Step 2. Adjust dialnorm value in encoder to match long-term dialogue level.
- Remember, encoder input level adjustments may not be necessary–and only adjustments to the dialnorm value are needed.
Step 3. Utilize a dynamic range compression profile.
- Select a dynamic range compression (DRC) profile: Film Standard, etc. (Note: Film Standard is the most common profile used in practice.)
Beware: Do not trust that the default dialnorm value (in your encoder) is correct for each spot you encode.
Step 1. Set all STBs to default to RF mode since most, if not all, have an RF remodulated output.
Step 2. Adjust all analog modulators such that the level of dialogue averages~-17 dBr Leq(A) on the plant.
- Where 0 dBr = 100% modulation (25 kHz peak deviation).
- All measurements must be taken directly off the combined RF plant, not the channel 3/4 remod output or baseband audio outputs.
- Note: I have found that some AGCs are very aggressive and can pull the speech level up too much (i.e. well above -17 dBr). Therefore many systems have disabled the AGC and have gone to manual mode.

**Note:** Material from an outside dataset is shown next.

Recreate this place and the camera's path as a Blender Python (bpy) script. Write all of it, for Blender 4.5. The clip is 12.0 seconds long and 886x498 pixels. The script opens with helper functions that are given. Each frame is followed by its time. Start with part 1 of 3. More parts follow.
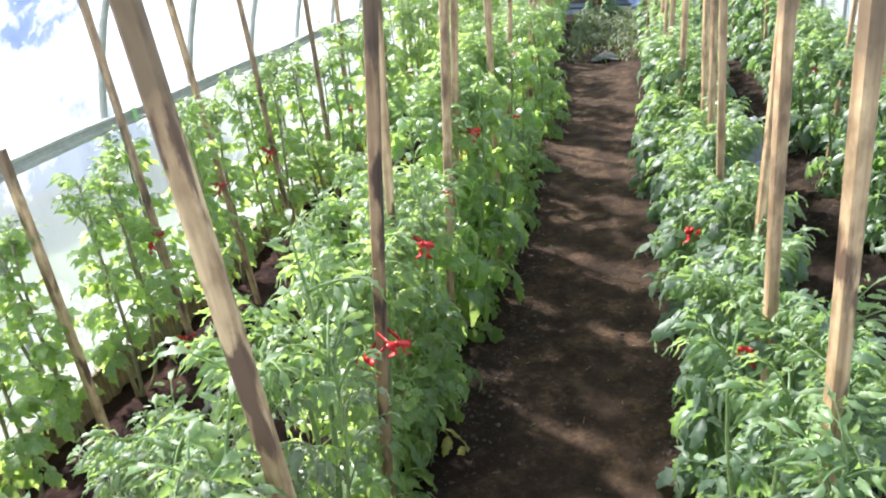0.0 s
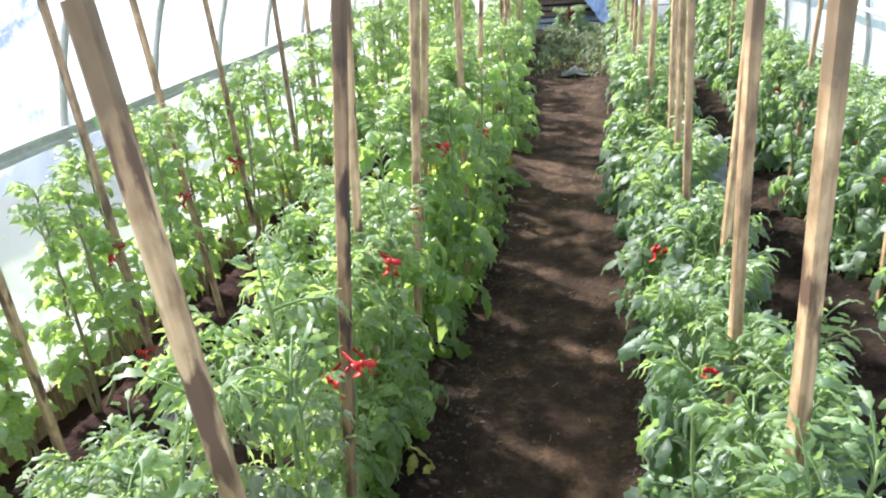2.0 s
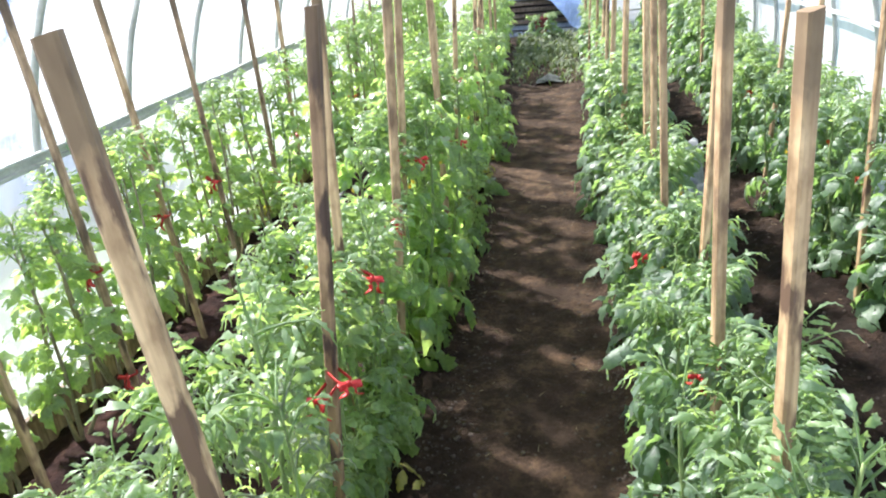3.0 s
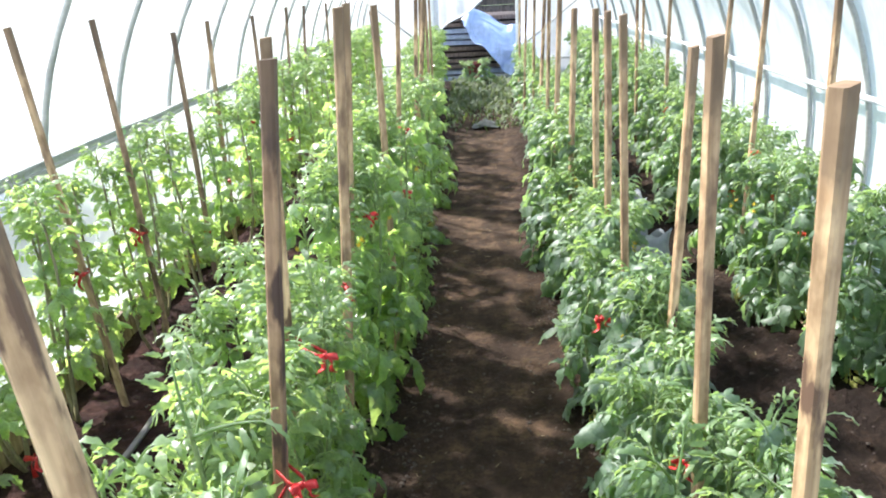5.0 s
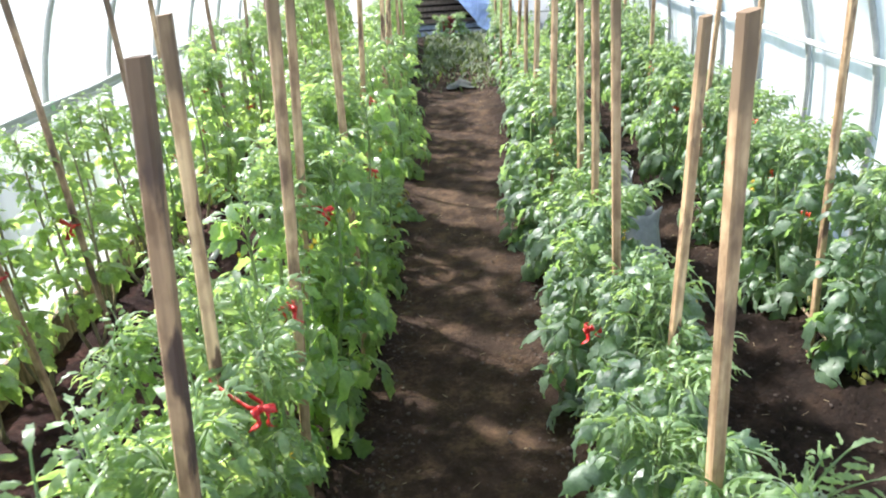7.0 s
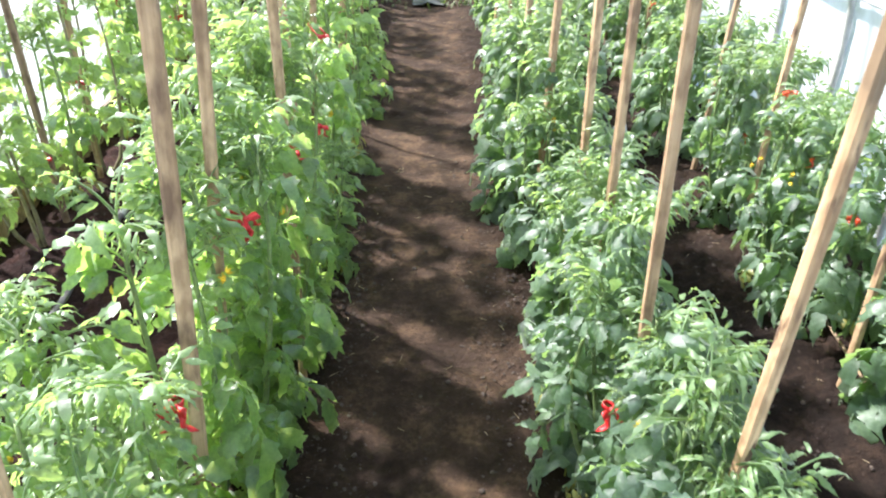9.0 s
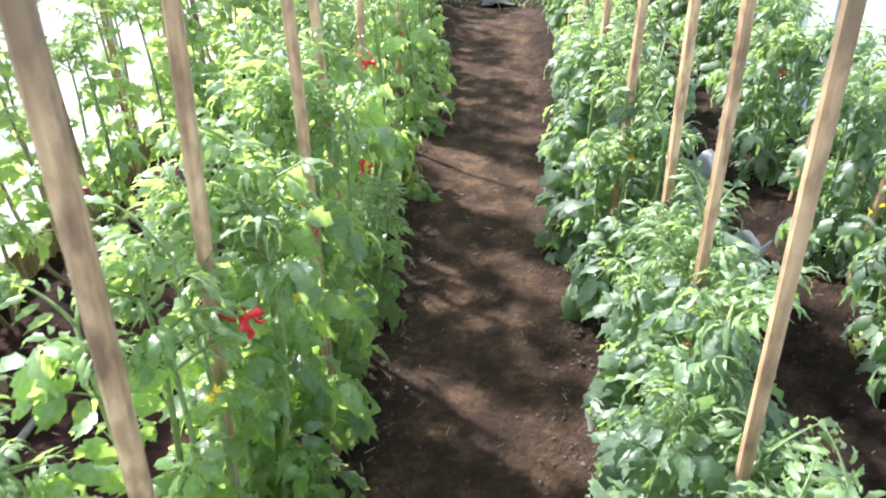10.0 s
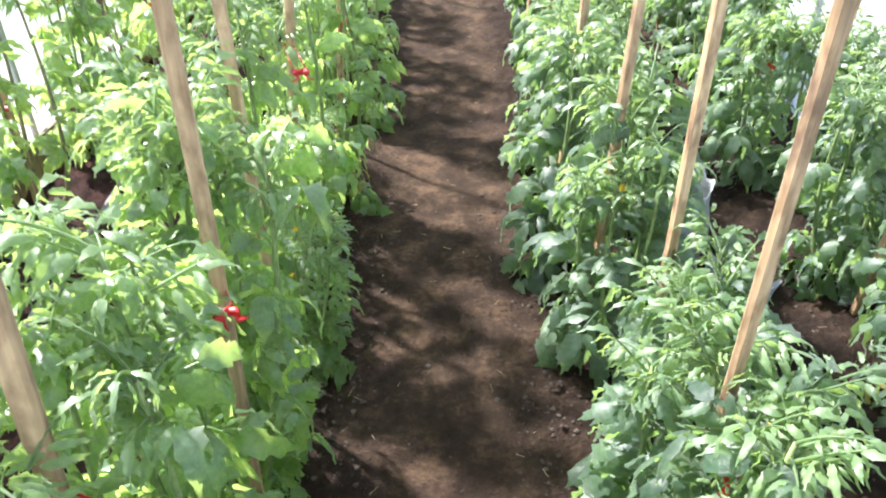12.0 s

- Use a short-term measurement mode while making adjustments.
• If your measurement device allows you to automatically “Surf” and log speech loudness values across channels, I suggest “surfing” in~six-channel blocks dwelling for 1 minute on each channel in the six-channel block. This yields~10 measurements per hour and will provide you with good data density.
• Once your analysis is complete, analyze the data to determine the best corrective action for the channel(s) in question. This could be a simple gain change in the modulator, if the channel is consistent from measurement to measurement.
* Infinite measurement mode computes the loudness over the entire measurement period– which is controlled by the user via the measurement “reset” and “pause” controls.